» **WRITTEN PROBLEM**:
Repeat everything from the first line of the listing below through the line that contains "pose from metres", exactly. Leave out pictures.
++++ COLLECTED MATERIAL ++++
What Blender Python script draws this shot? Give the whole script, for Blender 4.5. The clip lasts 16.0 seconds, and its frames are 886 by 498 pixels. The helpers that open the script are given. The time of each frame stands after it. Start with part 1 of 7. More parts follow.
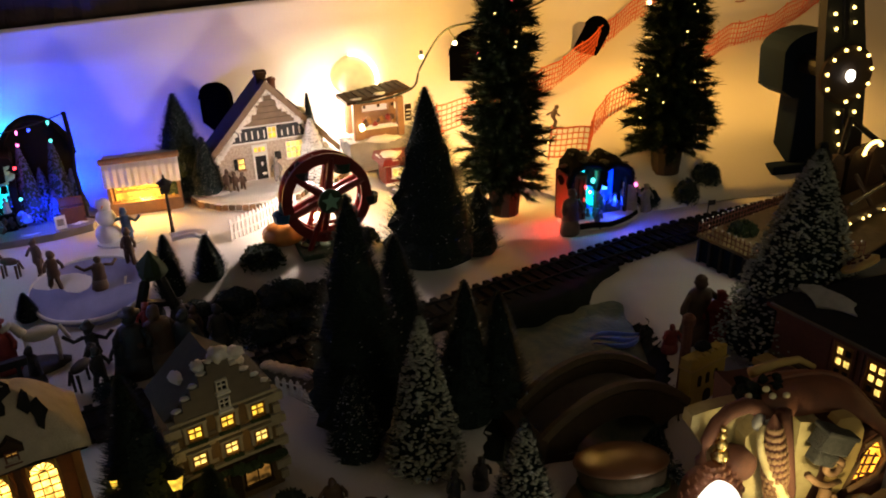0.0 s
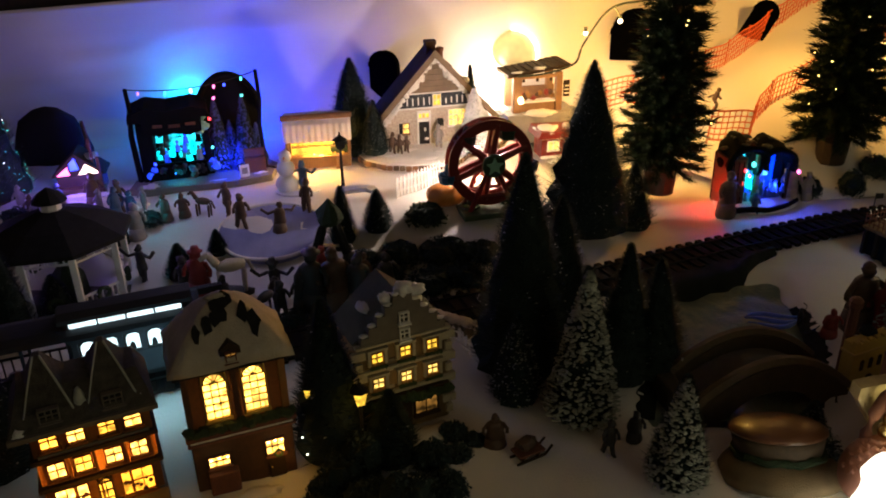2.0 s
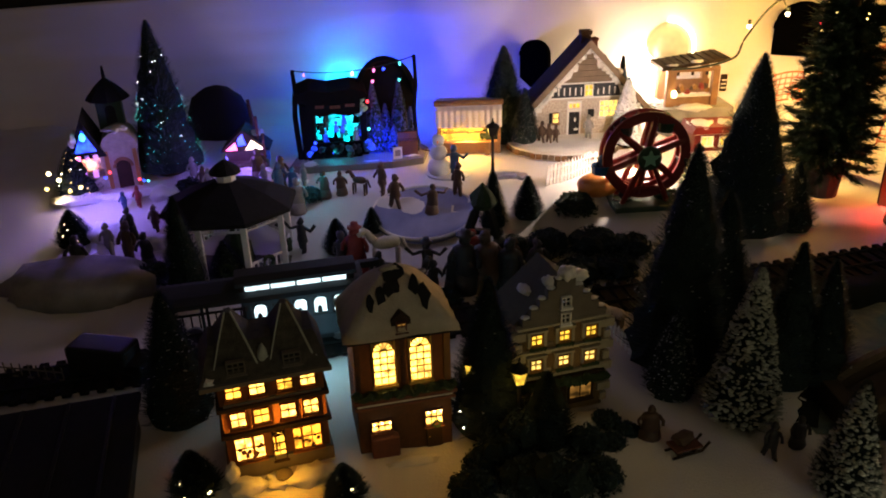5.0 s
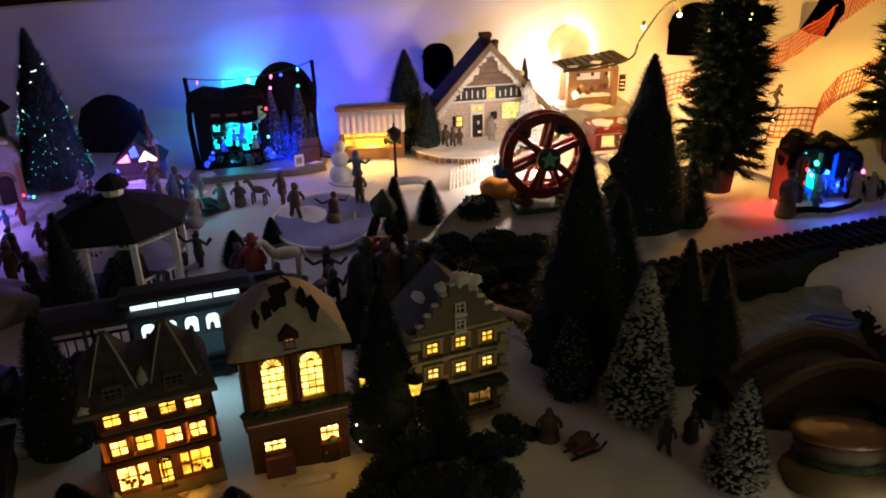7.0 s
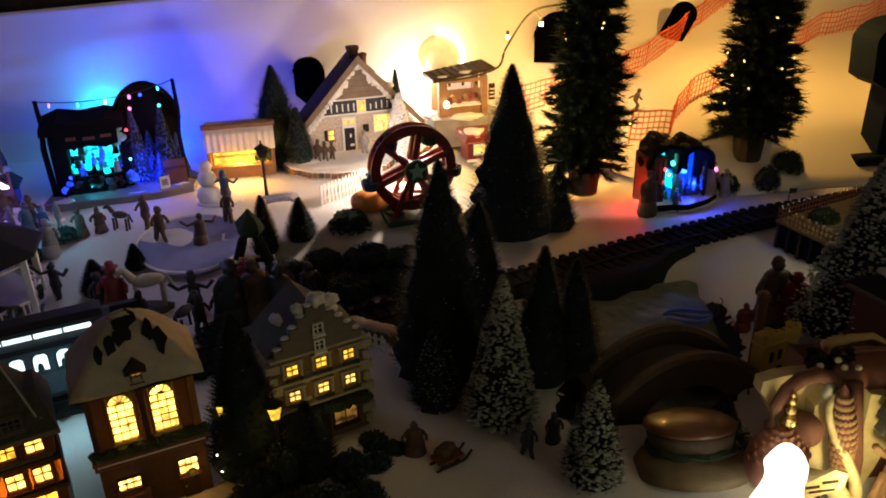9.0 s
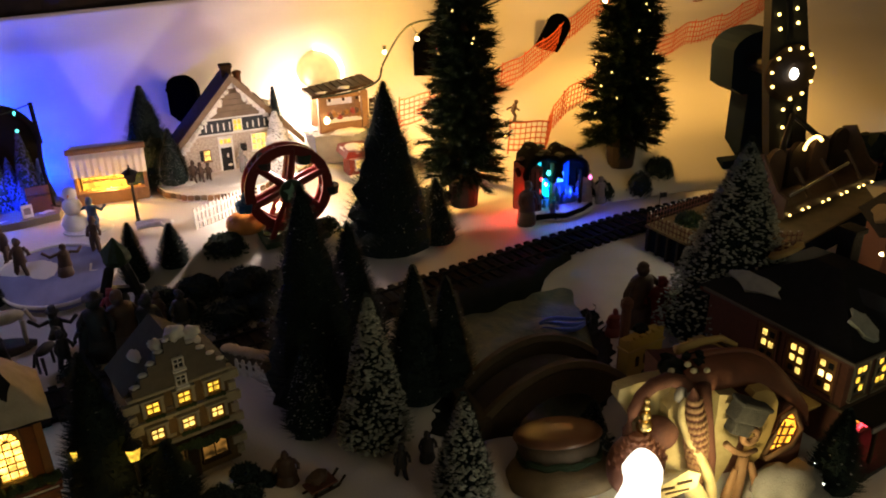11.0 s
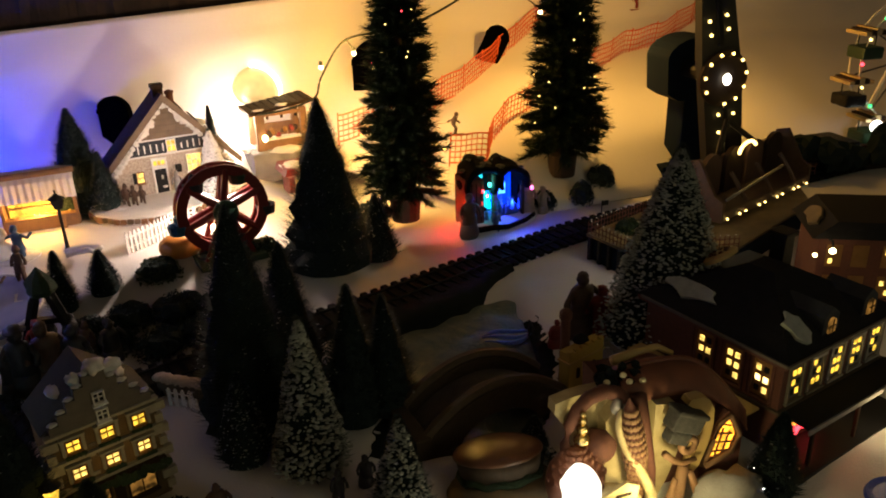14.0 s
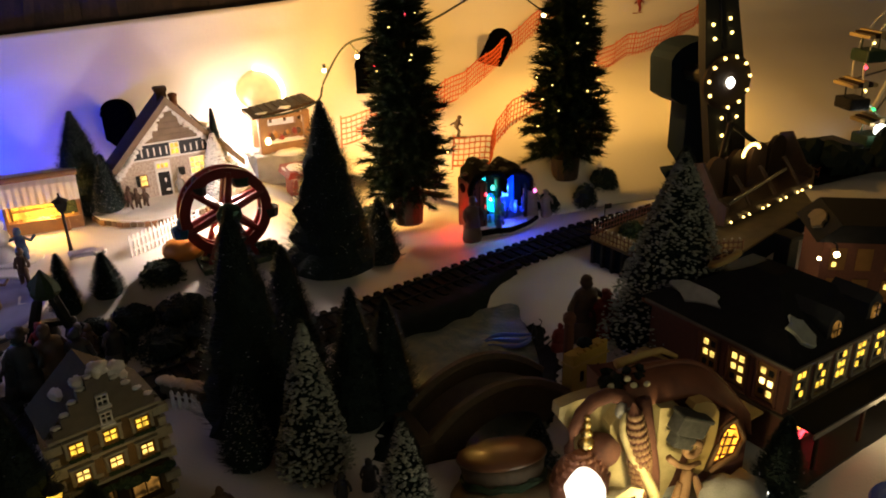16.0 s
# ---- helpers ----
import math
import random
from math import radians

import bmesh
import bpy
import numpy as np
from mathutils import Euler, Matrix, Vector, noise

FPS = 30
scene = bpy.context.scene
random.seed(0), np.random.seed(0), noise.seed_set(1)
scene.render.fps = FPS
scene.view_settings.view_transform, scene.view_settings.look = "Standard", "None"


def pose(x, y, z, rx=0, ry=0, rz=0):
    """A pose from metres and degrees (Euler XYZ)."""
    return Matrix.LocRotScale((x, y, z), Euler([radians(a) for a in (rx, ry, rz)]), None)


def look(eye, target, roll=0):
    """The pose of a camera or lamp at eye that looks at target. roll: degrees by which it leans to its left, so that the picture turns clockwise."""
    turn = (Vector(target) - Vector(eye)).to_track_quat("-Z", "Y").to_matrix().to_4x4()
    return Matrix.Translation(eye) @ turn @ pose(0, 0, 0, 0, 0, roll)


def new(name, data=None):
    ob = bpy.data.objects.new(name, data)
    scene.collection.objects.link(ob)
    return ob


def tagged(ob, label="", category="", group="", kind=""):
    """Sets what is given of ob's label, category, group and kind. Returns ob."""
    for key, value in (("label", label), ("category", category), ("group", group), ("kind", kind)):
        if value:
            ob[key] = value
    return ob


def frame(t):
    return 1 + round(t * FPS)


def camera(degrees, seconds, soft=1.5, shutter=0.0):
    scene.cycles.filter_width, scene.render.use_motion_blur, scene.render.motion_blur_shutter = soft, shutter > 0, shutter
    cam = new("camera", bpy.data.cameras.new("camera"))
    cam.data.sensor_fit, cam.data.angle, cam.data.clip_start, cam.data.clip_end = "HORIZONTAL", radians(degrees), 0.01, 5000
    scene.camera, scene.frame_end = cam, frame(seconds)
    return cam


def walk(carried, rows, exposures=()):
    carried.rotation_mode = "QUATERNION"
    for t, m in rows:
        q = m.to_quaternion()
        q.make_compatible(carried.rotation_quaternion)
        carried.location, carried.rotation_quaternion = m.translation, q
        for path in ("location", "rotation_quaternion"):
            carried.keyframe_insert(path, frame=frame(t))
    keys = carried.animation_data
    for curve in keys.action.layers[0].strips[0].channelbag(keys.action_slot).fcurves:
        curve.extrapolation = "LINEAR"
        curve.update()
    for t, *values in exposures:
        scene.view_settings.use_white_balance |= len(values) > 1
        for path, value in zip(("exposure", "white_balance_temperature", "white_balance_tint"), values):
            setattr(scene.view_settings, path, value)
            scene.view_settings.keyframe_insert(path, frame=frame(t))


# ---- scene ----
cam = camera(58.8, 16.0, soft=1.9)
PATH = [
    (0, (0.2578, -1.9405, 0.6311), (0.4718, -1.0538, 0.2214), -1.85),
    (0.5, (0.2434, -1.9566, 0.6303), (0.4187, -1.0656, 0.2115), -1.75),
    (1, (0.2192, -1.9616, 0.6215), (0.3495, -1.0614, 0.2061), -2.06),
    (1.5, (0.1998, -1.9762, 0.6161), (0.2941, -1.0718, 0.2001), -1.65),
    (2, (0.1824, -1.9969, 0.6220), (0.2445, -1.0927, 0.1994), -1.32),
    (2.5, (0.1696, -2.0048, 0.6242), (0.1992, -1.0996, 0.2002), -1.30),
    (3, (0.1648, -2.0080, 0.6244), (0.1789, -1.1031, 0.1989), -1.53),
    (3.5, (0.1501, -2.0003, 0.6134), (0.1317, -1.0947, 0.1896), -1.60),
    (3.7, (0.1408, -2.0128, 0.6252), (0.1032, -1.1110, 0.1946), -1.44),
    (4.4, (0.1245, -2.0156, 0.6229), (0.0486, -1.1151, 0.1917), -1.56),
    (5.1, (0.1227, -2.0146, 0.6179), (0.0380, -1.1131, 0.1906), -1.81),
    (5.8, (0.1342, -2.0099, 0.6157), (0.0742, -1.1069, 0.1901), -1.79),
    (6, (0.1374, -2.0098, 0.6172), (0.0849, -1.1076, 0.1891), -1.67),
    (6.5, (0.1518, -2.0034, 0.6166), (0.1348, -1.0994, 0.1896), -1.50),
    (7, (0.1646, -1.9954, 0.6160), (0.1726, -1.0909, 0.1896), -1.44),
    (7.5, (0.1757, -1.9923, 0.6140), (0.2228, -1.0897, 0.1861), -1.06),
    (8, (0.1919, -1.9906, 0.6184), (0.2659, -1.0896, 0.1908), -1.20),
    (8.5, (0.2047, -1.9921, 0.6197), (0.3057, -1.0938, 0.1921), -1.24),
    (9, (0.2241, -1.9967, 0.6257), (0.3522, -1.0989, 0.2045), -1.37),
    (9.5, (0.2401, -2.0015, 0.6270), (0.3984, -1.1069, 0.2090), -1.09),
    (9.7, (0.2482, -2.0014, 0.6300), (0.4219, -1.1108, 0.2097), -0.86),
    (10.4, (0.2681, -2.0027, 0.6357), (0.4819, -1.1195, 0.2169), -0.74),
    (11.1, (0.2820, -1.9995, 0.6415), (0.5263, -1.1228, 0.2260), -1.06),
    (11.8, (0.2934, -1.9946, 0.6430), (0.5604, -1.1221, 0.2338), -1.32),
    (12, (0.2981, -1.9930, 0.6412), (0.5702, -1.1202, 0.2360), -1.30),
    (12.5, (0.3045, -1.9898, 0.6410), (0.5913, -1.1199, 0.2397), -1.36),
    (13, (0.3109, -1.9867, 0.6391), (0.5955, -1.1167, 0.2365), -1.57),
    (13.5, (0.3172, -1.9836, 0.6356), (0.6039, -1.1153, 0.2309), -1.76),
    (14, (0.3172, -1.9915, 0.6375), (0.6094, -1.1241, 0.2348), -1.75),
    (14.5, (0.3157, -1.9898, 0.6407), (0.6101, -1.1218, 0.2407), -1.84),
    (15, (0.3173, -1.9899, 0.6390), (0.6116, -1.1216, 0.2397), -1.74),
    (15.5, (0.3157, -1.9883, 0.6390), (0.6100, -1.1200, 0.2397), -1.64),
    (16, (0.3156, -1.9899, 0.6375), (0.6059, -1.1202, 0.2382), -1.75),
]
walk(cam, [(t, look(eye, target, roll)) for t, eye, target, roll in PATH], exposures=[(0, 0.27), (16, 0.27)])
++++
» **CORRECT ANSWER**:
What Blender Python script draws this shot? Give the whole script, for Blender 4.5. The clip lasts 16.0 seconds, and its frames are 886 by 498 pixels. The helpers that open the script are given. The time of each frame stands after it. Start with part 1 of 7. More parts follow.
0.0 s
2.0 s
5.0 s
7.0 s
9.0 s
11.0 s
14.0 s
16.0 s
# ---- helpers ----
import math
import random
from math import radians

import bmesh
import bpy
import numpy as np
from mathutils import Euler, Matrix, Vector, noise

FPS = 30
scene = bpy.context.scene
random.seed(0), np.random.seed(0), noise.seed_set(1)
scene.render.fps = FPS
scene.view_settings.view_transform, scene.view_settings.look = "Standard", "None"


def pose(x, y, z, rx=0, ry=0, rz=0):
    """A pose from metres and degrees (Euler XYZ)."""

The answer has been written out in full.